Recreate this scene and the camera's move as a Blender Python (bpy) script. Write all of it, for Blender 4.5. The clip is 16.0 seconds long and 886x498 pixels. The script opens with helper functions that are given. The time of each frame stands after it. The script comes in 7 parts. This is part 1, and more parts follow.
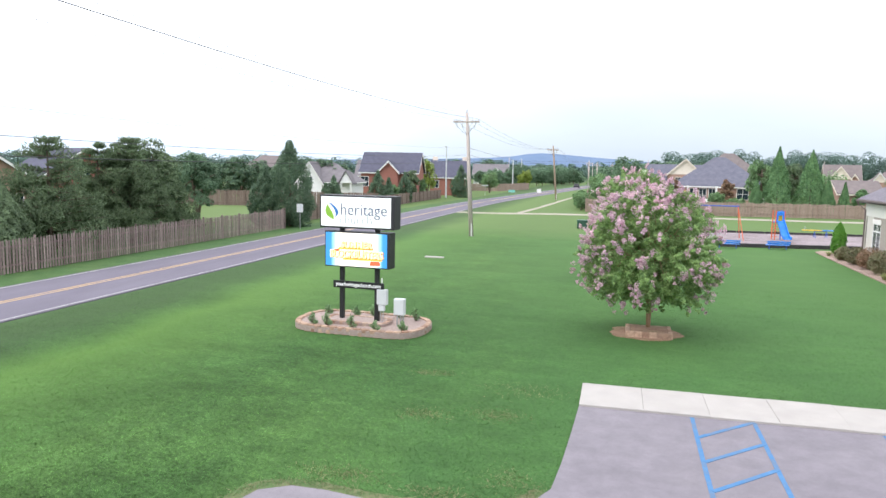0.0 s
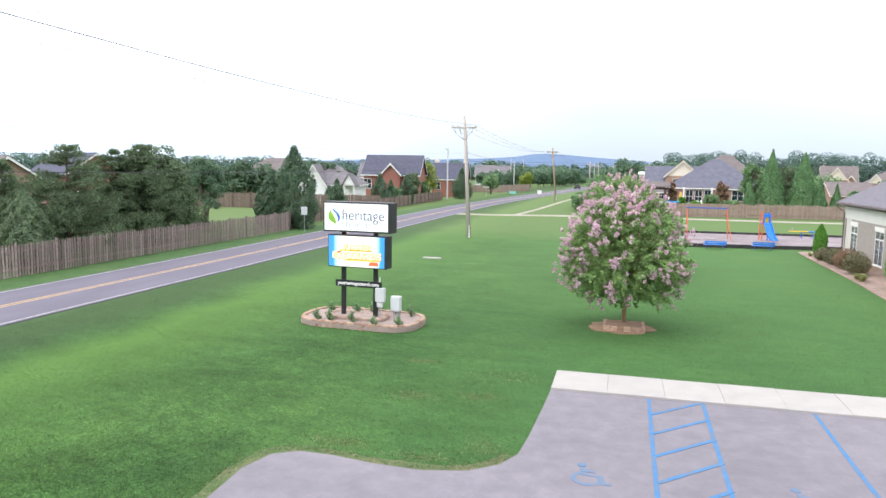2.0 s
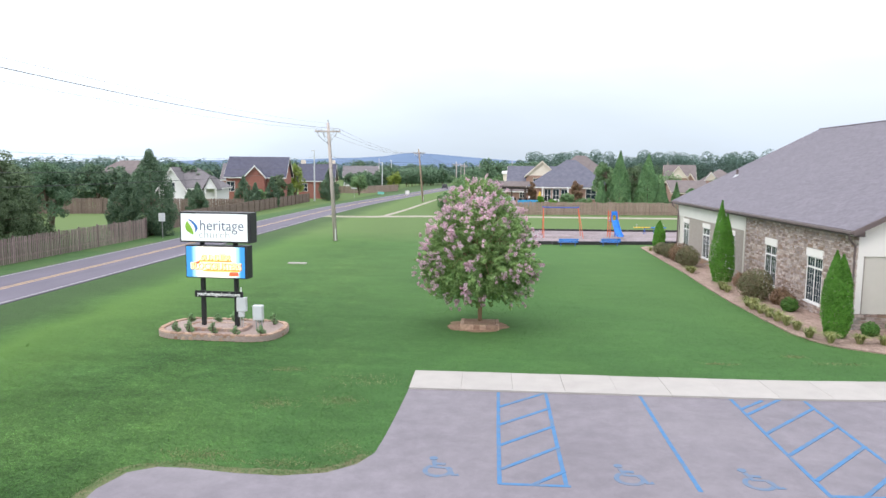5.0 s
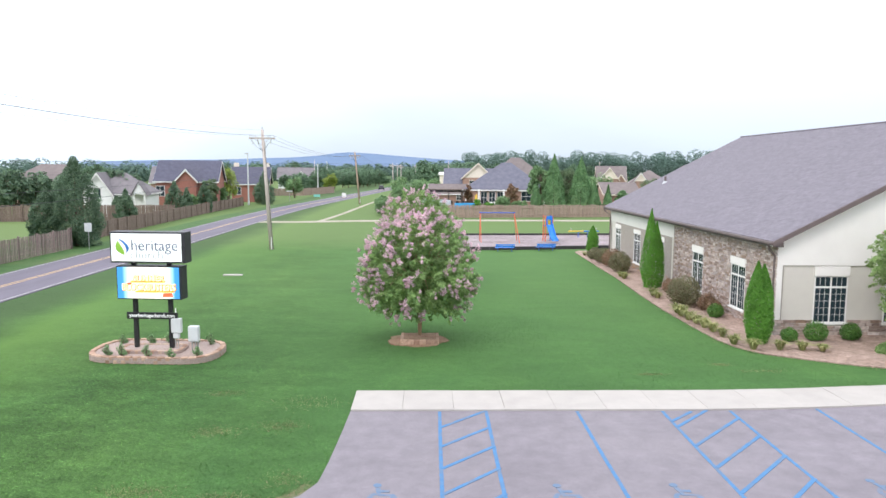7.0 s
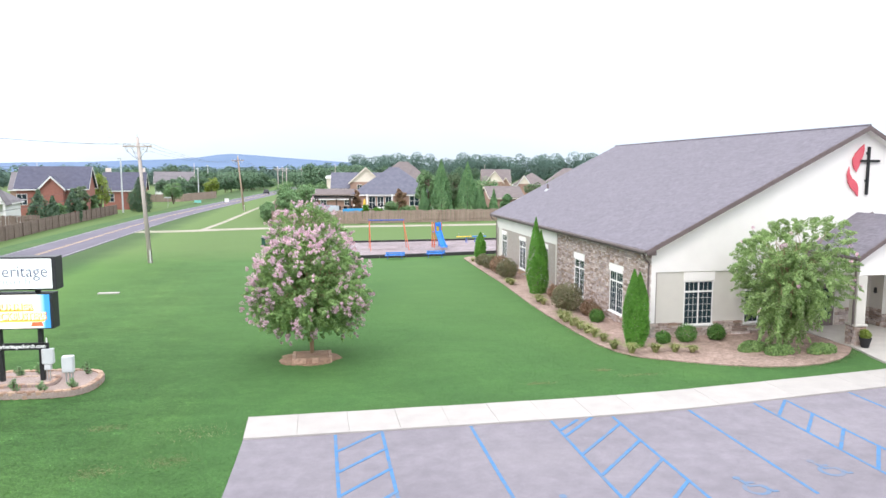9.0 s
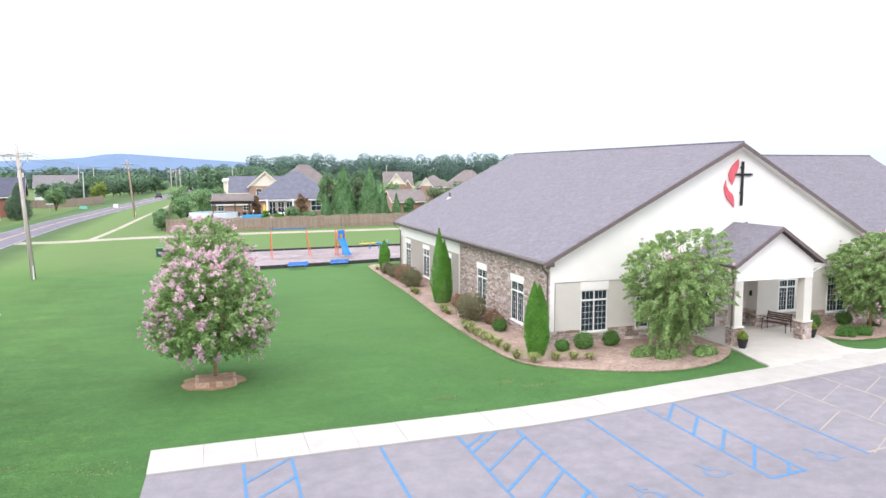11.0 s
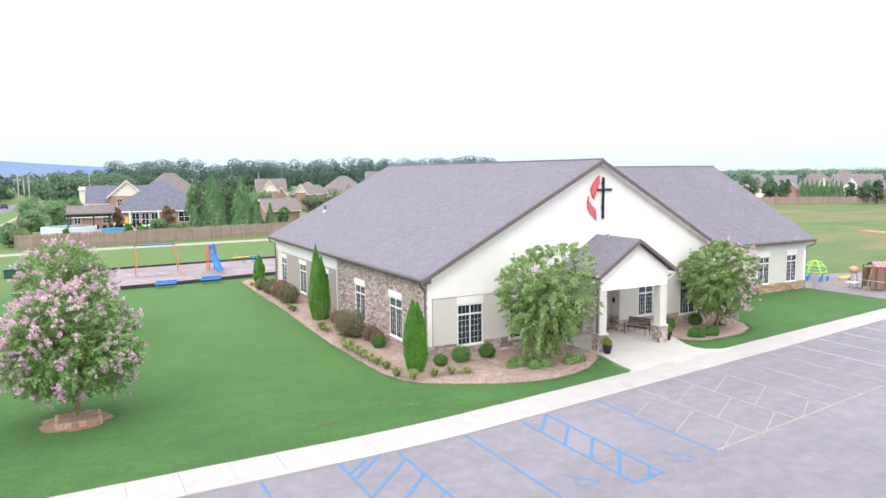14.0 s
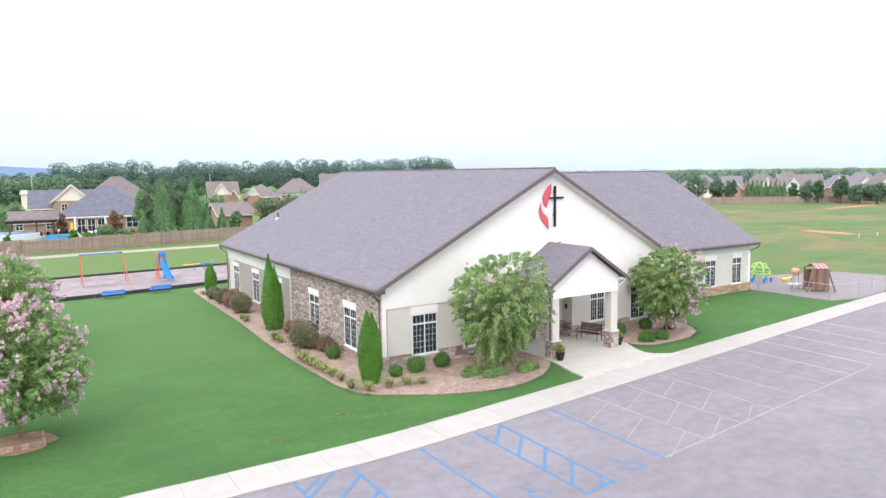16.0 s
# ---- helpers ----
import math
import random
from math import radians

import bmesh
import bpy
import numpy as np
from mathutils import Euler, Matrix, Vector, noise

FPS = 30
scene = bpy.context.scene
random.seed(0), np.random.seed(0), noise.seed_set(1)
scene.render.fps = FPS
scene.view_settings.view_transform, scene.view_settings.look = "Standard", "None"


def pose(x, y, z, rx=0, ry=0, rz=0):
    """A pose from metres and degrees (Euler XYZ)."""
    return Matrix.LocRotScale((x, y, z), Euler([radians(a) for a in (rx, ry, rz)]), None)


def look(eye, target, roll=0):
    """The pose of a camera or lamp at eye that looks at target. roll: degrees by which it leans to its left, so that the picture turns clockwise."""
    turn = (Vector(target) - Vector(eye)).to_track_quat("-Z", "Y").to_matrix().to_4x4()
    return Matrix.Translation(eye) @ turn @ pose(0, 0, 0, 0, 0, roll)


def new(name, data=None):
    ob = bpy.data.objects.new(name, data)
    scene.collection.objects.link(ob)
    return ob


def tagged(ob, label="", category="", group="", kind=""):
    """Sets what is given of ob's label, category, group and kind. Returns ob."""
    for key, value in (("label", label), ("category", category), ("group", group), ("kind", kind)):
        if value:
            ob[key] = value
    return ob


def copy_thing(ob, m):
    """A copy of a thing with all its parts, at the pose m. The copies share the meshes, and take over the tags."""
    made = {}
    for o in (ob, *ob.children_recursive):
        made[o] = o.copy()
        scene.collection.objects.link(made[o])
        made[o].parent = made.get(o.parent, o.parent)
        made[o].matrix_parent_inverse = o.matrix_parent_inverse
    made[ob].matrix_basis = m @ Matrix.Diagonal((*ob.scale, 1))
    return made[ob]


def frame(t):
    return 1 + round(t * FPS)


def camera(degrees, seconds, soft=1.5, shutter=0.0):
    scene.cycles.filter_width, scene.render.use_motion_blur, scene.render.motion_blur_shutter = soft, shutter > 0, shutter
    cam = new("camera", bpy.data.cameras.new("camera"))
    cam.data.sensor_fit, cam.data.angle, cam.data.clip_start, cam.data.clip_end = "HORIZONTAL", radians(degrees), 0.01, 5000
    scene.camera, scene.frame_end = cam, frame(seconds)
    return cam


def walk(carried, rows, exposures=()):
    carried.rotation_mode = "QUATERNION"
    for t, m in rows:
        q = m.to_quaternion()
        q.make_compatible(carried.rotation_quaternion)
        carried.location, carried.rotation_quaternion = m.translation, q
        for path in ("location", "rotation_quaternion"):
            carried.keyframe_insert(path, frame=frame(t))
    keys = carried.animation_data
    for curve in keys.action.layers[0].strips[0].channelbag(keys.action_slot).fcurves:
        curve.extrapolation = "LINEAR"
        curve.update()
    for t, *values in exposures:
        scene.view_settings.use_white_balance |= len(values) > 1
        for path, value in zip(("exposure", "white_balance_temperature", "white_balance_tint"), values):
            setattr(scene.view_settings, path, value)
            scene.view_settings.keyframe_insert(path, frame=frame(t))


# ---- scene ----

________________________________________

> Directive:
Your task is to repeat the data above exactly while excluding the pictures.

> Result for this task:
Recreate this scene and the camera's move as a Blender Python (bpy) script. Write all of it, for Blender 4.5. The clip is 16.0 seconds long and 886x498 pixels. The script opens with helper functions that are given. The time of each frame stands after it. The script comes in 7 parts. This is part 1, and more parts follow.
0.0 s
2.0 s
5.0 s
7.0 s
9.0 s
11.0 s
14.0 s
16.0 s
# ---- helpers ----
import math
import random
from math import radians

import bmesh
import bpy
import numpy as np
from mathutils import Euler, Matrix, Vector, noise

FPS = 30
scene = bpy.context.scene
random.seed(0), np.random.seed(0), noise.seed_set(1)
scene.render.fps = FPS
scene.view_settings.view_transform, scene.view_settings.look = "Standard", "None"


def pose(x, y, z, rx=0, ry=0, rz=0):
    """A pose from metres and degrees (Euler XYZ)."""
    return Matrix.LocRotScale((x, y, z), Euler([radians(a) for a in (rx, ry, rz)]), None)


def look(eye, target, roll=0):
    """The pose of a camera or lamp at eye that looks at target. roll: degrees by which it leans to its left, so that the picture turns clockwise."""
    turn = (Vector(target) - Vector(eye)).to_track_quat("-Z", "Y").to_matrix().to_4x4()
    return Matrix.Translation(eye) @ turn @ pose(0, 0, 0, 0, 0, roll)


def new(name, data=None):
    ob = bpy.data.objects.new(name, data)
    scene.collection.objects.link(ob)
    return ob


def tagged(ob, label="", category="", group="", kind=""):
    """Sets what is given of ob's label, category, group and kind. Returns ob."""
    for key, value in (("label", label), ("category", category), ("group", group), ("kind", kind)):
        if value:
            ob[key] = value
    return ob


def copy_thing(ob, m):
    """A copy of a thing with all its parts, at the pose m. The copies share the meshes, and take over the tags."""
    made = {}
    for o in (ob, *ob.children_recursive):
        made[o] = o.copy()
        scene.collection.objects.link(made[o])
        made[o].parent = made.get(o.parent, o.parent)
        made[o].matrix_parent_inverse = o.matrix_parent_inverse
    made[ob].matrix_basis = m @ Matrix.Diagonal((*ob.scale, 1))
    return made[ob]


def frame(t):
    return 1 + round(t * FPS)


def camera(degrees, seconds, soft=1.5, shutter=0.0):
    scene.cycles.filter_width, scene.render.use_motion_blur, scene.render.motion_blur_shutter = soft, shutter > 0, shutter
    cam = new("camera", bpy.data.cameras.new("camera"))
    cam.data.sensor_fit, cam.data.angle, cam.data.clip_start, cam.data.clip_end = "HORIZONTAL", radians(degrees), 0.01, 5000
    scene.camera, scene.frame_end = cam, frame(seconds)
    return cam


def walk(carried, rows, exposures=()):
    carried.rotation_mode = "QUATERNION"
    for t, m in rows:
        q = m.to_quaternion()
        q.make_compatible(carried.rotation_quaternion)
        carried.location, carried.rotation_quaternion = m.translation, q
        for path in ("location", "rotation_quaternion"):
            carried.keyframe_insert(path, frame=frame(t))
    keys = carried.animation_data
    for curve in keys.action.layers[0].strips[0].channelbag(keys.action_slot).fcurves:
        curve.extrapolation = "LINEAR"
        curve.update()
    for t, *values in exposures:
        scene.view_settings.use_white_balance |= len(values) > 1
        for path, value in zip(("exposure", "white_balance_temperature", "white_balance_tint"), values):
            setattr(scene.view_settings, path, value)
            scene.view_settings.keyframe_insert(path, frame=frame(t))


# ---- scene ----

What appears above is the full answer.